Every definition on that page, both theoretical and operational, match my definition and not yours. Notice that none of them would exclude an AGI with an IQ around 90, provided it's intelligence is general.
> Approximately that an unaided agent must, with no outside assistance, be able to solve ~90% of the most difficult tasks that we throw at it with a ~90% success rate. It's not a precise definition but that's approximately where I stand on the matter.
This isn't your definition. How hard are these "most difficult tasks"? Can 50% of humans solve them? 10%? If it were literally the most difficult problems, they would be the ones 0% of humans have solved.
> Said race as a class would presumably be capable of meeting or exceeding my above criteria
Some might, but this hypothetical alien race does not. Do you still consider them to have general intelligence if they can merely do everything a 95 IQ person could?
> Your attempt to compare to individual humans is an error. AGI applies on the class level
According only to you. LLMs are benchmarked individually. No one runs a benchmark where Claude gets half the questions right, GPT gets the other half right, and it's reported as a combined perfect score as a class. Instead the each score 50%. (Not that I think current AIs can solve the harder benchmark problems. The point is they are measured individually.)
No one else ascribes general intelligence only to a class. You can talk to one average person (or alien), give them some tests, and determine they have general intelligence. This is how everyone else uses the term.
In retrospect, it seems obvious that we hit AGI by a reasonable "at least as intelligent as some humans" definition when o3 came out, and everything since then has been goalpost moving by people who have higher and higher bars for which percentile human they would be willing to employ (or consider intellectually capable). People should really just use the term "ASI" when their definition of AGI excludes the majority of humans.
Edit: Here's the guy who coined the term saying we're already there. Everything else is arguing over definitions.
> Well, Lars, I INVENTED THE TERM and I say we have achieved AGI. Current models perform at roughly high-human level in command of language and general knowledge, but work thousands of times faster than us. Still some major deficiencies remain but they're falling fast.
It’s not that simple since each problem is supposed to be distinct and different enough that no single program can solve multiple of them properly. No problem spec is provided as well iiuc so you can’t simply ask an LLM to generate code without doing other things.
A human can sit down to play a game with unknown rules and write a spec as he goes. If a model can't even figure out to attempt that, let alone succeed at it, then it most certainly isn't an example of "general" intelligence.
> A human can sit down to play a game with unknown rules and write a spec as he goes.

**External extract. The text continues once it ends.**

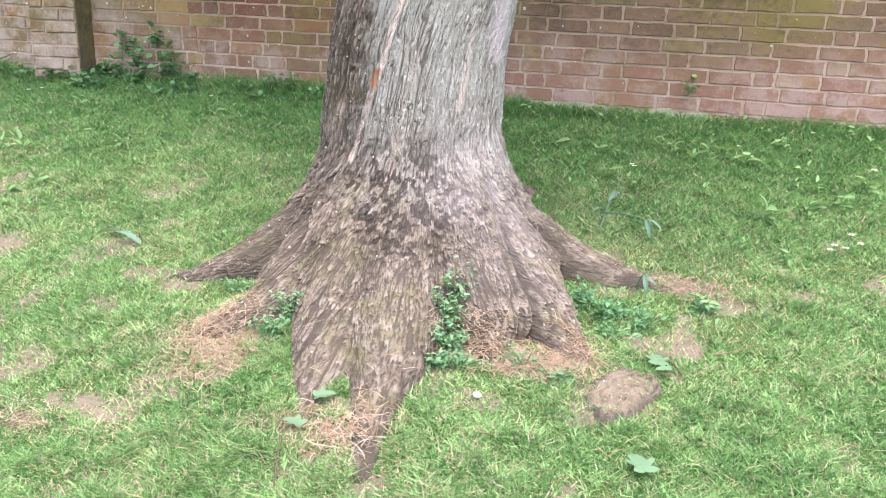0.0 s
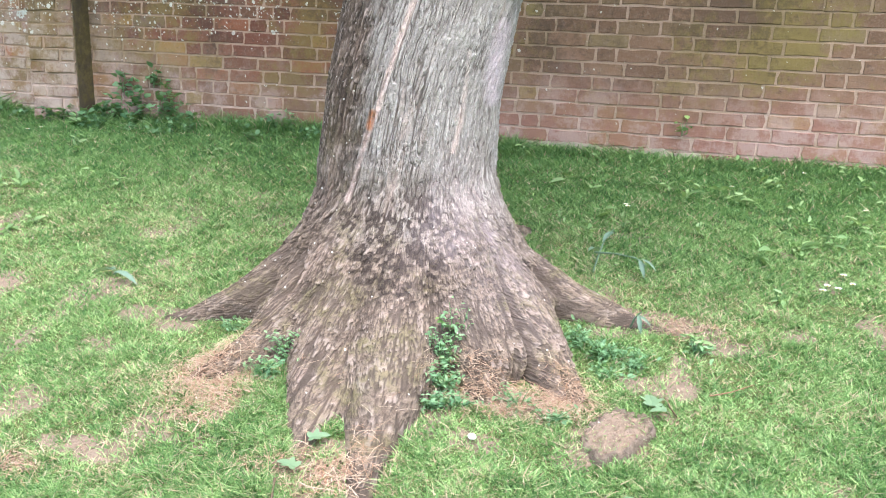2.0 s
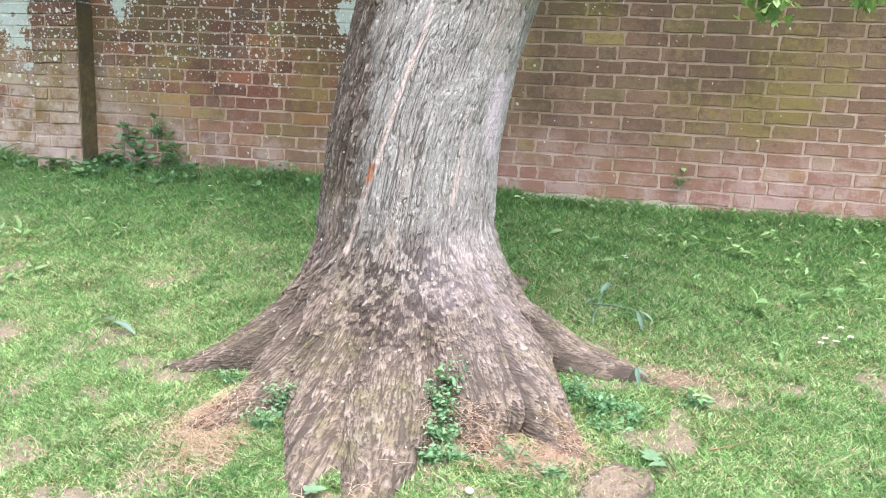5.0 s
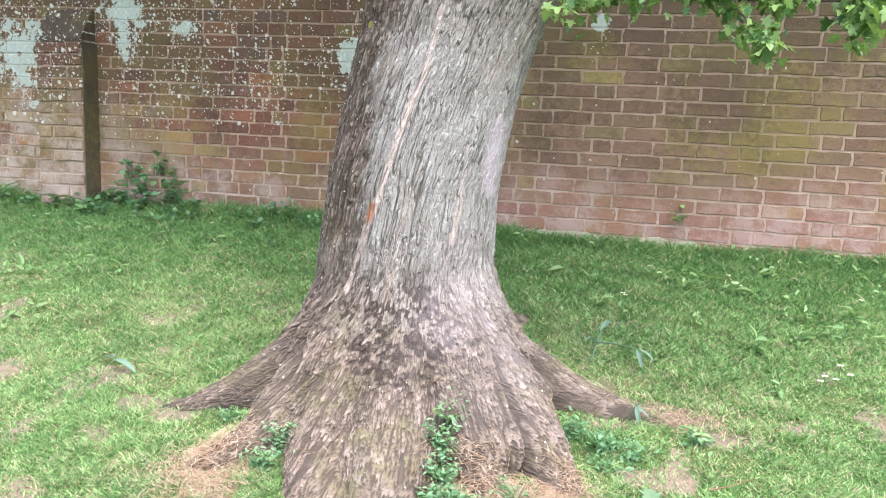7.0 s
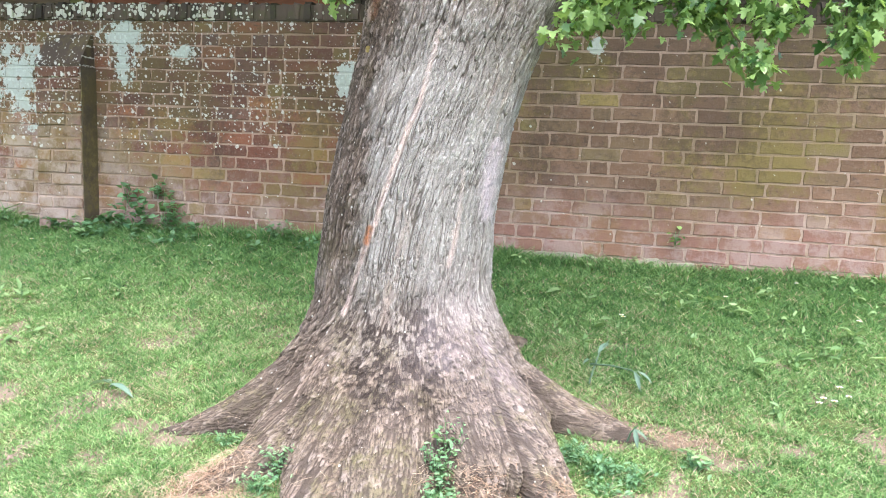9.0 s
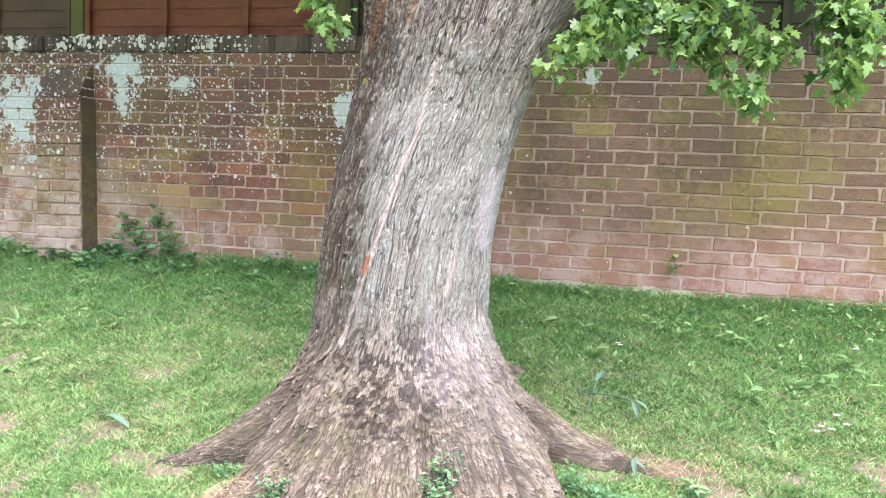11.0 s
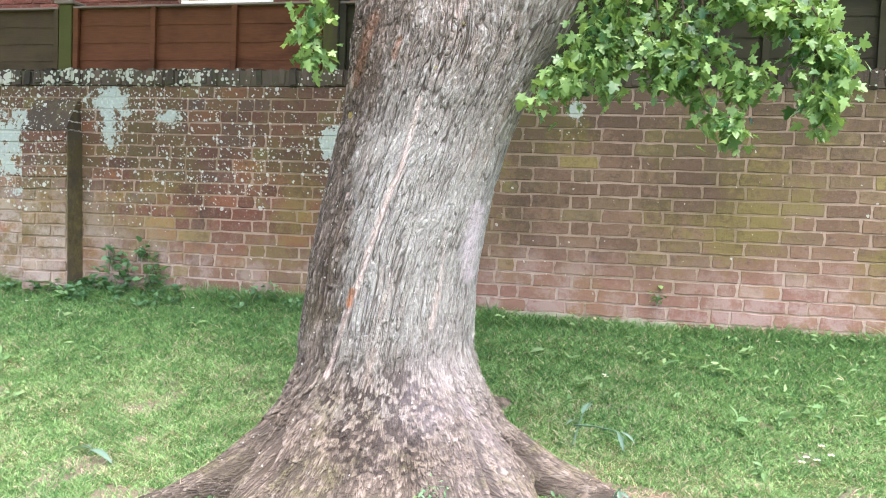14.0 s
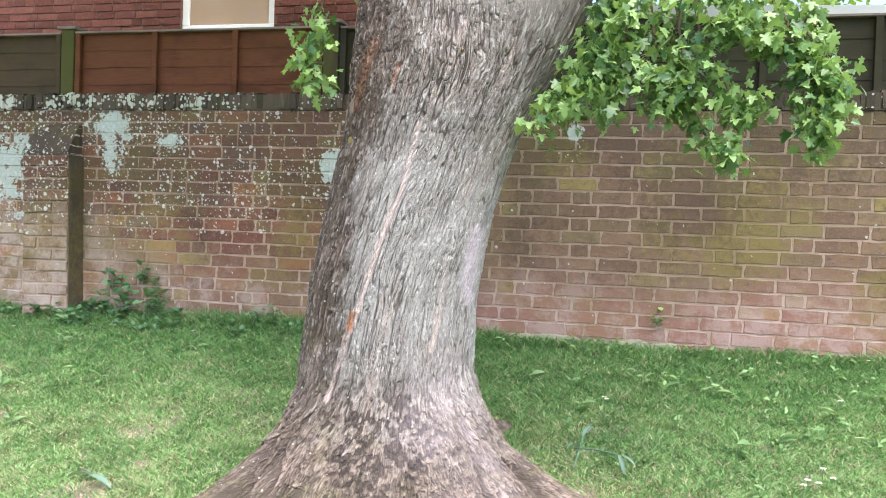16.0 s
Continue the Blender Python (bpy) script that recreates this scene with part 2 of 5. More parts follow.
def mortar_material():
    m, nt, b = material("mortar")
    p = position(nt)
    x, y, z = axes(nt, p)
    n1, n2 = fuzz(nt, p, 7, 5, 0.65), fuzz(nt, p, 120, 3)
    col = mix(nt, n1, mix(nt, span(nt, x, -1.2, 0.2), (0.25, 0.160, 0.115), (0.28, 0.195, 0.148)), mix(nt, span(nt, x, -1.2, 0.2), (0.46, 0.33, 0.25), (0.45, 0.335, 0.26)))
    col = mix(nt, calc(nt, "MULTIPLY", span(nt, fuzz(nt, p, 1.8, 5, 0.65), 0.42, 0.60), 0.62), col, (0.21, 0.16, 0.09))
    col = mix(nt, 0.28, col, weathering(nt, p, col))
    foot = calc(nt, "SUBTRACT", 1.0, span(nt, calc(nt, "MULTIPLY_ADD", fuzz(nt, p, 1.6, 3), 0.5, z), 0.28, 0.72))
    col = mix(nt, calc(nt, "MULTIPLY", foot, span(nt, fuzz(nt, p, 6, 4, 0.7), 0.35, 0.6)), col, (0.46, 0.35, 0.295))
    col = lichen(nt, p, col)
    finish(nt, b, col, 0.95, 0.1)
    bump(nt, b, calc(nt, "ADD", n1, n2), 0.7, 0.006)
    return m


def coping_material():
    m, nt, b = material("coping_brick")
    p, r = position(nt), island(nt)
    n1 = fuzz(nt, p, 14, 5, 0.65)
    col = ramp(nt, r, [(0, (0.040, 0.034, 0.026)), (0.5, (0.075, 0.060, 0.045)), (1, (0.115, 0.085, 0.064))])
    col = mix(nt, calc(nt, "MULTIPLY", span(nt, n1, 0.48, 0.66), 0.4), col, (0.07, 0.080, 0.028))
    d, c = cells(nt, p, 34)
    x, y, z = axes(nt, p)
    area = calc(nt, "SUBTRACT", 1.3, calc(nt, "MULTIPLY", span(nt, x, -3.2, -0.9), 0.65))
    s = calc(nt, "LESS_THAN", d, calc(nt, "MULTIPLY", area, calc(nt, "MULTIPLY", span(nt, fuzz(nt, p, 4, 4), 0.36, 0.70), 0.56)))
    col = mix(nt, calc(nt, "MULTIPLY", s, 0.8), col, (0.55, 0.55, 0.45))
    finish(nt, b, col, 0.95, 0.15)
    bump(nt, b, calc(nt, "ADD", n1, fuzz(nt, p, 110, 3)), 0.7, 0.008)
    return m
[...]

Some humans can. Many, if not most humans cannot. A significant enough fraction of humans have trouble putting together Ikea furniture that there are memes about its difficulty. You're vastly overestimating the capabilities of the average human. Working in tech puts you in probably the top ~1-5% of capability to intuit and understand rules, but it distorts your intuition of what a "reasonable" baseline for that is.
Yes, I am aware. However an idealized human can do so. Analogously, there are plenty of humans that can't run an 8 minute mile but if your bipedal robot is physically incapable of ever doing that then it isn't reasonable to claim having achieved human level athletic performance. When it can compete in every Olympic event you can claim human level performance at athletics in general.
If the model can't generalize to arbitrary tasks on its own without any assistance then it doesn't qualify as a general intelligence. AGI to my mind means meeting or exceeding idealized human performance on the vast majority of arbitrary tasks that are cherrypicked to be particularly challenging.
It's not obvious at all. And I would say pretty much impossible without using machine learning. Even for ARC-AGI-1 there is no GOFAI program that scores high.